Caro direttore,
nell'articolo domenicale di Eugenio Scalfari, insieme con tante considerazioni che mi trovano d'accordo, c'è un passaggio che mi offre l'occasione di una precisazione. Scalfari scrive:
"Non condivido la tenacia con cui Bersani ripropone la sua candidatura".
L'osservazione è inserita, al solito, in un contesto amichevole e rispettoso di cui ringrazio Scalfari.
Devo registrare tuttavia che una valutazione simile si fa sentire anche in contesti ben meno amichevoli.
Nelle critiche aggressive e talvolta oltraggiose di questi giorni, nelle inesauribili e stupefacenti dietrologie, e perfino nelle analisi psicologiche di chi si è avventurosamente inoltrato nei miei stati d'animo, non è mai mancata la denuncia verso una sorta di puntiglio bersaniano.
Ecco dunque l'occasione per precisare.
La proposta che ho avanzato assieme al mio partito (governo di cambiamento, convenzione per le riforme) non è proprietà di Bersani.
Ripeto quello che ho sempre detto:
io ci sono, se sono utile.
Non intendo certo essere di intralcio.
Esistono altre proposte che, in un Paese in tumulto, non contraddicano l'esigenza di cambiamento e che prescindano dalla mia persona?

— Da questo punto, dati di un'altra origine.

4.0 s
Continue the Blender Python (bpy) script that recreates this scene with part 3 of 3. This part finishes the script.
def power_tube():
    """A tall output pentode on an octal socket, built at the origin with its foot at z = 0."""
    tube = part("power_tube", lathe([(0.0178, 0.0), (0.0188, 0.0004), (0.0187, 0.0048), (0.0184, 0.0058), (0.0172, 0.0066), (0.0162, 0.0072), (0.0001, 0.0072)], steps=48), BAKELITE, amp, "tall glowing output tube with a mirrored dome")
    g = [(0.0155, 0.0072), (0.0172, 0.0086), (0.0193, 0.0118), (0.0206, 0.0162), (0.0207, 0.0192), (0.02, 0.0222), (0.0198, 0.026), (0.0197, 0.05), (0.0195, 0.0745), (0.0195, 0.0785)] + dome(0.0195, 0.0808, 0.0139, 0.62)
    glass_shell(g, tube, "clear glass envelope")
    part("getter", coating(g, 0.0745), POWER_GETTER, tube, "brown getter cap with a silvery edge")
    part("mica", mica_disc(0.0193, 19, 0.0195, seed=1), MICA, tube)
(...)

Nessuna difficoltà a sostenerle!
Me lo si lasci dire:
per chi crede nella dignità della politica e conserva un minimo di autostima, queste sono ovvietà!
È forse meno ovvio ribadire una mia convinzione profonda, cui farei fatica a rinunciare.
Il nostro Paese è davvero nei guai.
Si moltiplicano le condizioni di disagio estremo e si aggrava una radicale caduta di fiducia.
Ci vuole un governo, certamente.
Ma un governo che possa agire univocamente, che possa rischiare qualcosa, che possa farsi percepire nella dimensione reale, nella vita comune dei cittadini.
Non un governo che viva di equilibrismi, di precarie composizioni di forze contrastanti, di un cabotaggio giocato solo nel circuito politico-mediatico.
In questo caso, predisporremmo solo il calendario di giorni peggiori.